There is good evidence (grade I) that parent awareness of poison control modalities reduces the incidence of poisoning in infants (A Recommendation). There is also fair evidence to support counselling on prevention of poisoning and the provision of ipecac and poison control centre phone number stickers to the parents of young children (B Recommendation).

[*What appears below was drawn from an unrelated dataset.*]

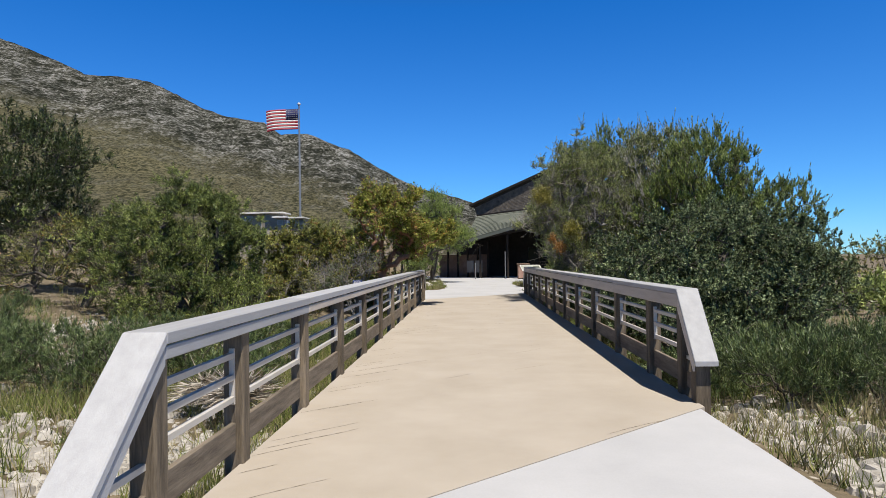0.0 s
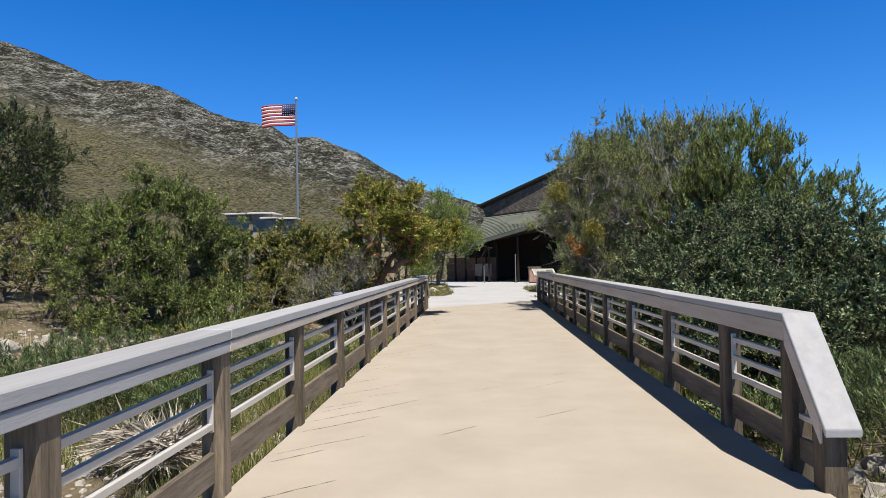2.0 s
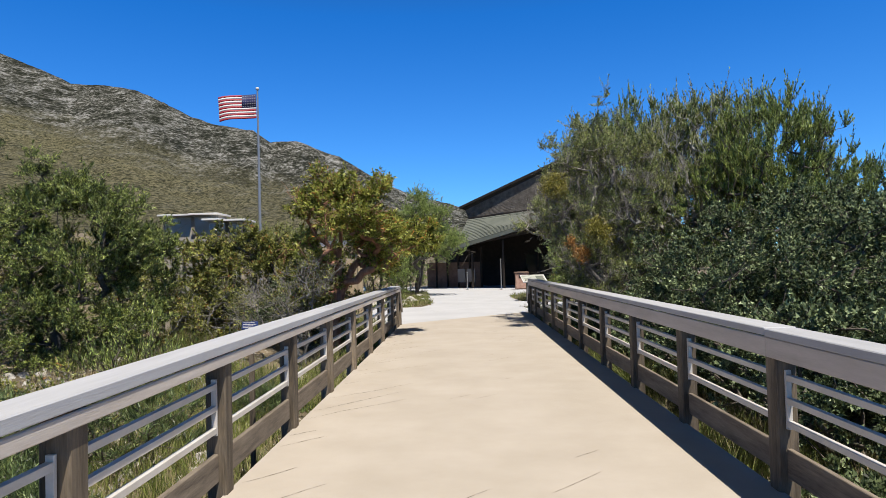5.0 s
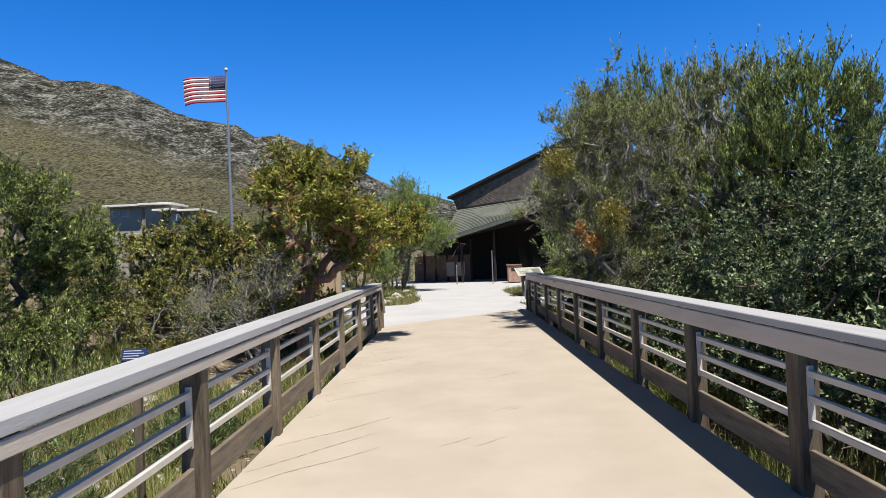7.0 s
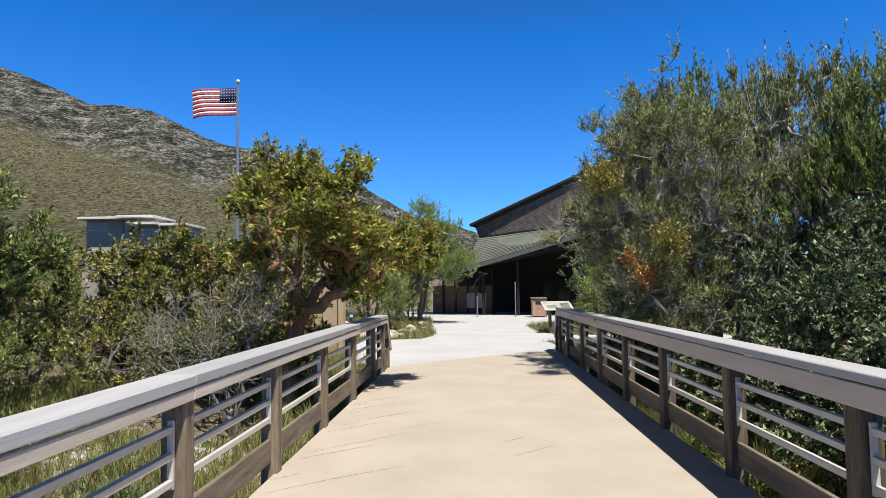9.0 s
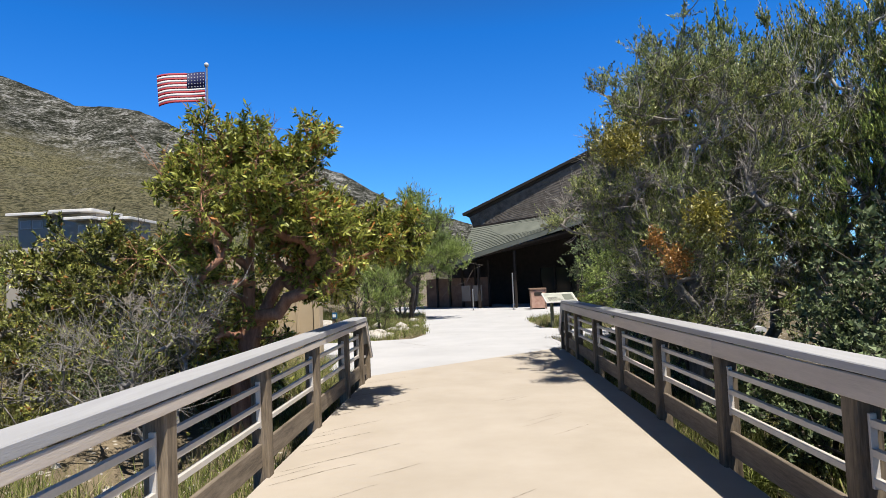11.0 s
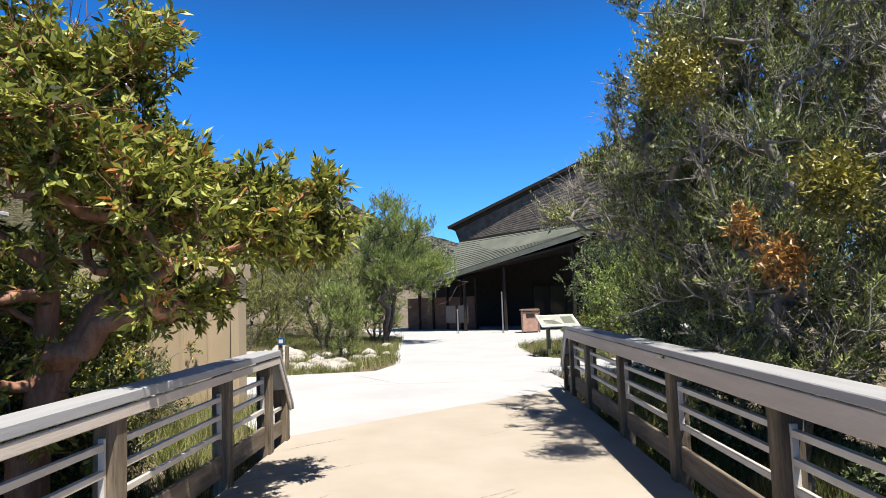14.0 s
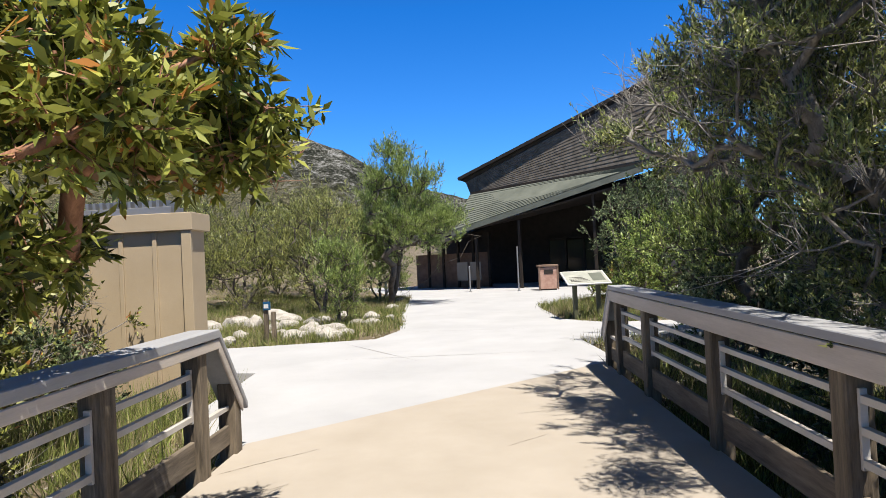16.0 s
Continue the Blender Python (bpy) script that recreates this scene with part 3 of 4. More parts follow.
def entrance_rails():
    for u, h in ((1.15, 1.15), (3.65, 1.95)):
        p = at(u, -1.6, 0)
        bm = bmesh.new()
        bmesh.ops.create_cone(bm, cap_ends=True, segments=10, radius1=0.035, radius2=0.035, depth=h, matrix=Matrix.Translation((0, 0, h / 2)))
        bmesh.ops.create_uvsphere(bm, u_segments=10, v_segments=6, radius=0.045, matrix=Matrix.Translation((0, 0, h)))
        bmesh.ops.create_cone(bm, cap_ends=True, segments=12, radius1=0.09, radius2=0.09, depth=0.02, matrix=Matrix.Translation((0, 0, 0.006)))
        ob = part("metal_post", bm, STEEL)
        ob.location = (p.x, p.y, -0.004)
        tagged(ob, "slim grey metal post on the forecourt", "post", "forecourt posts")


entrance_rails()


def litter_bin():
    root = thing("litter_bin", "square litter bin with pink stone panels beside the entrance", "bin", at=(3.75, 47.6, -0.004))
    box("body", (-0.38, -0.38, 0.06), (0.38, 0.38, 1.0), PINK, root)
    box("plinth", (-0.34, -0.34, 0.0), (0.34, 0.34, 0.06), TRIM_AND_SHADE, root)
    for s in (-1, 1):
        box("corner_post", (s * 0.4 - 0.035, -0.415, 0.02), (s * 0.4 + 0.035, -0.345, 1.02), BLOCK, root)
    box("lid", (-0.44, -0.44, 1.02), (0.44, 0.44, 1.12), BLOCK, root, "brown lid", 0.02)
    box("flap", (-0.2, -0.402, 0.72), (0.2, -0.382, 0.9), TRIM_AND_SHADE, root)


litter_bin()


def wayside_sign():
    root = thing("wayside_sign", "slanted wayside panel on a brown metal post in grass", "sign", at=(3.1, 34.3, -0.05))
    root.rotation_euler = (0, 0, radians(8))
    for x in (-0.28, 0.3):
        box("leg", (x - 0.05, -0.05, 0.0), (x + 0.05, 0.05, 0.92), material("green_brown_metal", (0.05, 0.055, 0.03), (0.1, 0.1, 0.06), 0.6, 3, 40, 0.1), root, bevel=0.01)
    tilt = Matrix.Translation((0, 0, 1.02)) @ Matrix.Rotation(radians(24), 4, "X")
    bm = box_bm((-0.54, -0.36, -0.02), (0.54, 0.36, 0.02), 0.008)
    bm.transform(tilt)
    board = part("board", bm, WHITE, root, "pale faded panel")
    bm = box_bm((-0.5, -0.32, 0.021), (0.5, 0.32, 0.026), 0)
    bm.transform(tilt)
    part("print", bm, material("faded_print", (0.24, 0.25, 0.22), (0.42, 0.42, 0.37), 0.4, 4, 30, 0.02), root)
    for k in range(4):
        bm = box_bm((-0.42, -0.24 + 0.07 * k, 0.027), (0.05 - 0.04 * k, -0.215 + 0.07 * k, 0.029), 0)
        bm.transform(tilt)
        part("text_line", bm, TRIM_AND_SHADE, root)
    bm = box_bm((0.12, -0.22, 0.027), (0.44, 0.2, 0.029), 0)
    bm.transform(tilt)
    part("picture", bm, ROOFING, root)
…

There is fair evidence (grade II-2) that wearing helmets reduces the incidence and severity of head injuries in cyclists (B Recommendation). However, there is insufficient evidence that counselling will increase the rate of bicycle helmet use for those who ride the roadways (C Recommendation). Decision concerning such counselling may be made on other grounds.<29>

Unanswered Questions (Research Agenda)
Because of the multifactorial etiology of most injuries, a number of methodologic issues need further study. The problem of assessing or measuring exposure in the context of household and recreational injuries makes the design of analytic studies very difficult. There are persistent limitations in available data. For example, CHIRPP (Canadian Hospital Injury Reporting and Prevention Program) collects data in collaboration with all pediatric hospitals rather than from population-based sources.

Evidence
A MEDLINE search from 1981 to November 1991 was conducted using the following strategy: accidents as a major MESH heading with the subheadings diagnosis, economics, epidemiology, law and jurisprudence, mortality, prevention and control, standards and trends; and not aviation, occupational or traffic accidents. Other sources included Statistics Canada, Health and Welfare Canada, the Insurance Bureau of Canada, the Izaak Walton Killam Children’s Hospital Poison Control Centre, supporting documents of other recommending bodies and references from identified literature. This review was initiated in 1991 and the recommendations finalized by the Task Force in November 1992.

Full Citation
Elford R.W. Prevention of household and recreational injuries in children (<15 years of age). In: Canadian Task Force on the Periodic Health Examination. Canadian Guide to Clinical Preventive Health Care. Ottawa: Health Canada, 1994; 306-17.